Set problem. Set the listing down again in full, word for word, with the pictures left out.

— begin Supplied material —

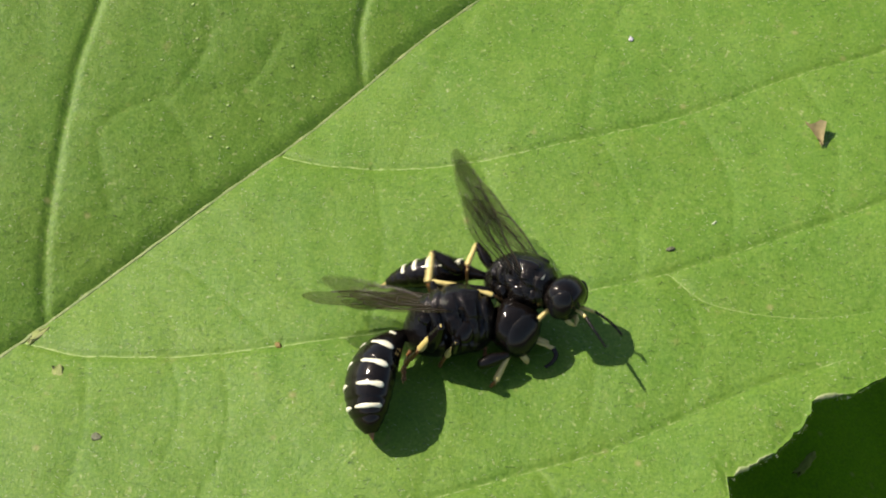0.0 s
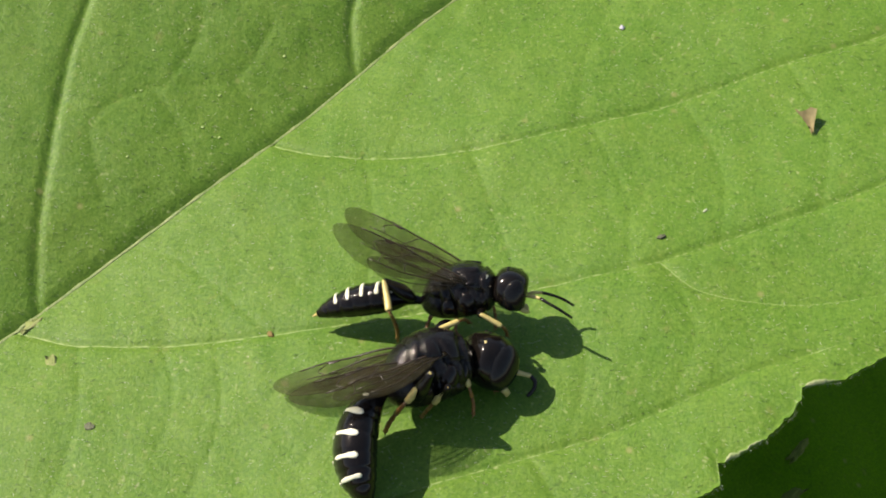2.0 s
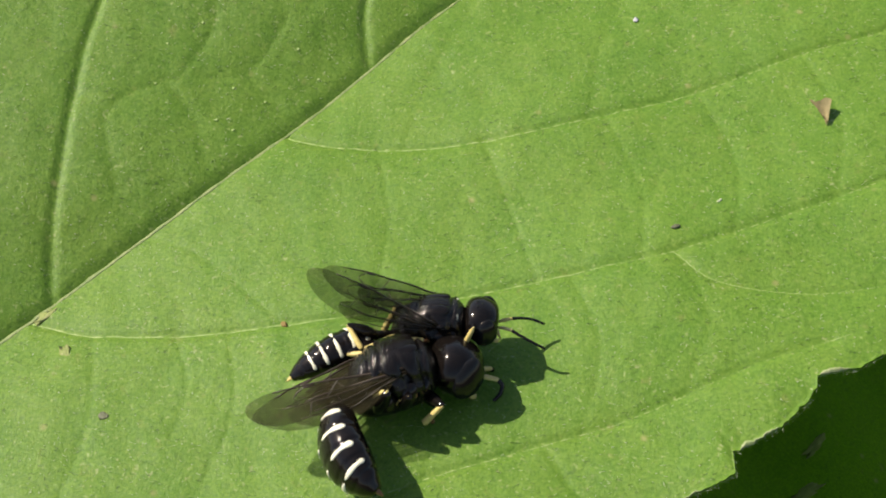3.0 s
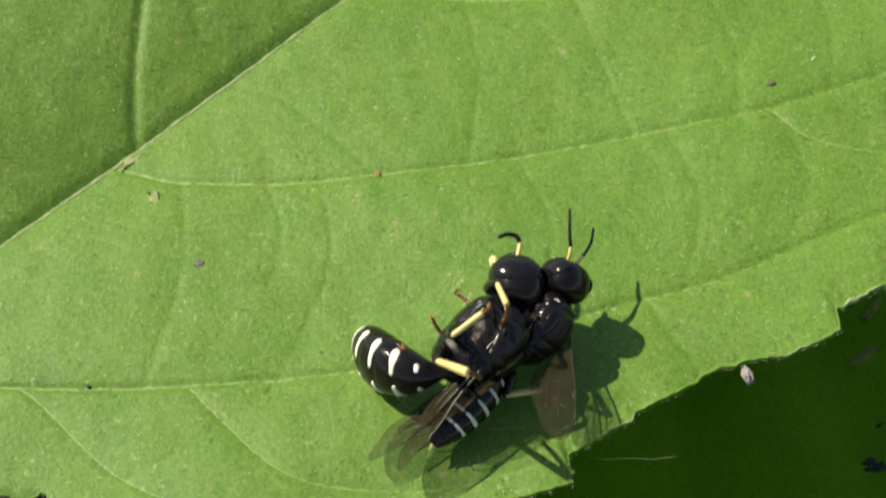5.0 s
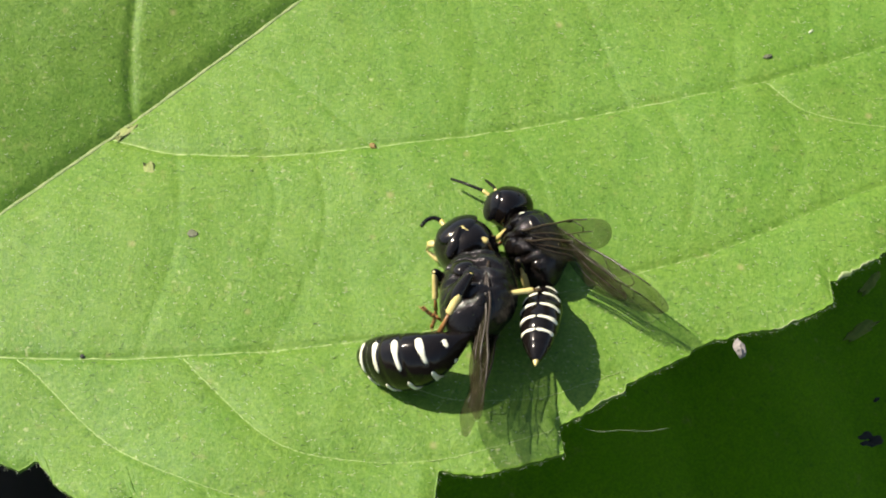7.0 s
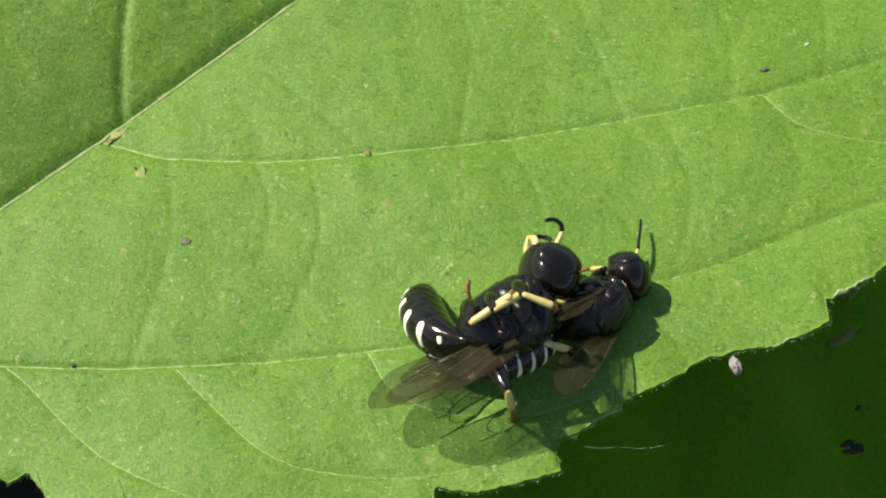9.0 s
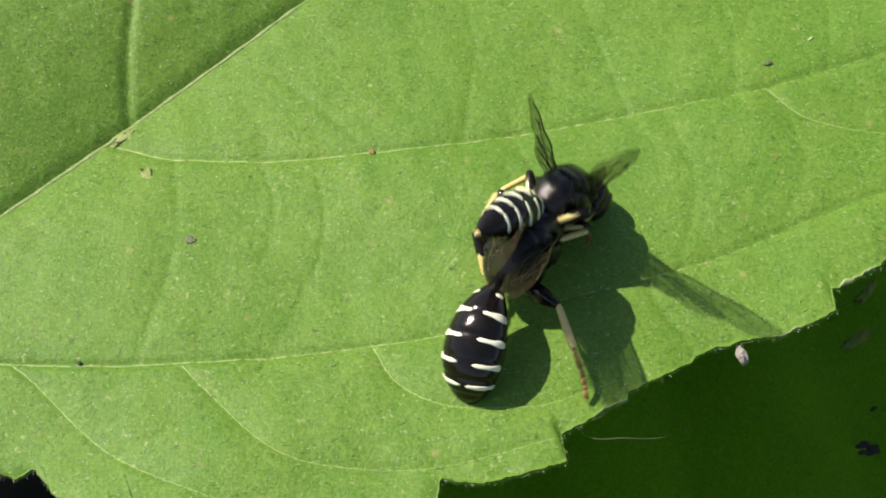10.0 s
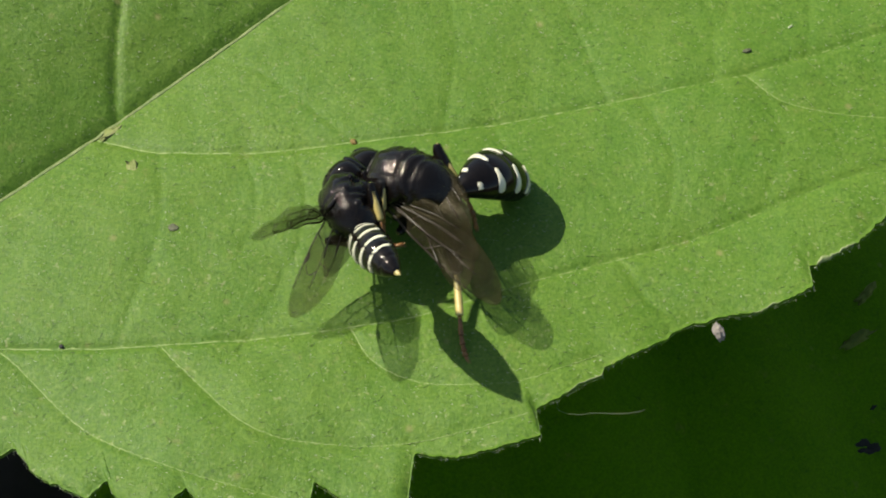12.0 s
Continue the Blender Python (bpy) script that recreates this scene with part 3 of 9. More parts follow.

— end Supplied material —

Answer to the task.
0.0 s
2.0 s
3.0 s
5.0 s
7.0 s
9.0 s
10.0 s
12.0 s
Continue the Blender Python (bpy) script that recreates this scene with part 3 of 9. More parts follow.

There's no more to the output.